I cried when a couple of days later the little old Red Cross guy came down the street like the ice cream man with water and ice. I felt guilty that he had to do that for us morons who stayed.
I cried when my brother drove down with his father-in-law (whom I had never met) because he was worried when they couldn’t reach me.
I cried when we first ventured out and saw the terrible destruction. The Mississippi Gulf Coast that I knew was gone. Tacky souvenir shops that I hated I now missed. Stately homes with beautiful Magnolia trees reduced to so much trash. Even Jefferson Davis’s home that I had, as a good Yankee, refused to go to was largely rubble.
I was miserable trying to sleep on the front porch in Mississippi in August because it was impossible to sleep indoors.
I cried, and still cry, for Jack. My first pet, my “big boy” who was sick before the storm and died because vet services were impossible to come by.
I left Mississippi. I had never planned to stay. But part of me will always remember those people with whom I suffered, worked, and in some small way rebuilt our little part of Mississippi in defiance of Katrina.
I have posted pictures that mean something to me. I did not take them and truly thank those who did so that we don’t forget.
Katrina would head about due north at this point. New Orleans is just to the right of the 30.

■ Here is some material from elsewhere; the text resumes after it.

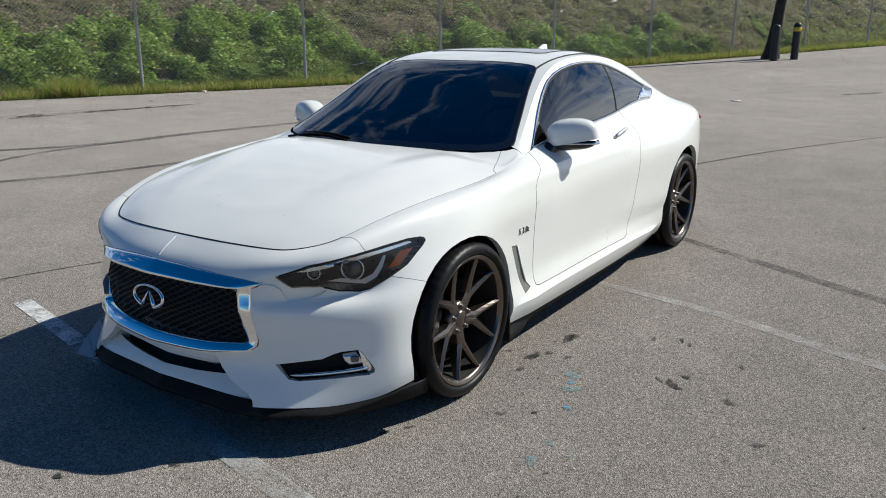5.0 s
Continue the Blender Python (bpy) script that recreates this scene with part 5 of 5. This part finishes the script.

I lived just about where the dark yellow and the light yellow meet. Ocean Springs was relatively lucky; a lot of communities were hit much worse than us.
You would find debris strewn all along the railroad tracks which parallel Highway 90.
A lot of buildings were wiped out on the lower levels as the surge swept through and took everything with it.
Storm surge took everything but the roof.
This is part of Highway 90 in Biloxi. I can’t tell you everything that used to be there but there was a Waffle House (sign still standing), a KFC, a Taco Bell, and a Shell gas station.
I had eaten at the Bombay Bicycle Club alot the first time I lived in Biloxi. I believe it had closed or was due to close when Katrina hit. Didn’t matter by the time she left.
The Ocean Springs Bridge linked Ocean Springs with Biloxi along Highway 90. I would guess it was about a mile long. Most of the sections were torn apart during the storm. The first picture of the bridge has Biloxi in the background. Those large buldings are the hotels for the casinos. You can also see, to the right of the streetlight, a domed building that is slightly askew. That is was the Palace Casino which is not on the Gulf at all. I cannot imagine the wind and water that it took to damage that structure.
This is what was left of the Treasure Bay Casino. It is hard to get a sense of how big the boat was but it was a good sized casino. Katrina ripped through that and picked it clean.
This is the Grand Casino in Gulfport actually in the middle of Highway 90. The storm picked that barge up and moved the whole thing 20-40 yards.
Beauvoir, Jefferson Davis’s last home, before Katrina.
Two years after Katrina.
I used to hate the Sharkshead sovenir store. Giant, tacky, pink with an enormous shark’s head. I’d give anything for that store to be the way it was now.
The Biloxi lighthouse. It sits in the median of Highway 90. That the lighthouse was still standing meant alot to us. I was amused that the palm fronds and pine tree branches were all stuck pointing north from the wind. My brother was not so amused.
This neighborhood is not that far from where I lived, although I was not that close to the beach. A friend of mine had a house down the street from where this picture was taken. When she and her husband left their house to go to Jackson they knew they would lose everything they left behind. I don’t know that they ever came back.
This is it for me. I won’t forget, ever, that hellish week after Katrina. I won’t forget the rebuilding that has been done and hope for that which still waits to be done. But I won’t commemorate any more. I’ll probably always pause when the significance of the date occurs to me, much like I do on the date of my mother’s passing. But it’s time to look forward to the rest of my life. I have other stories still to be written.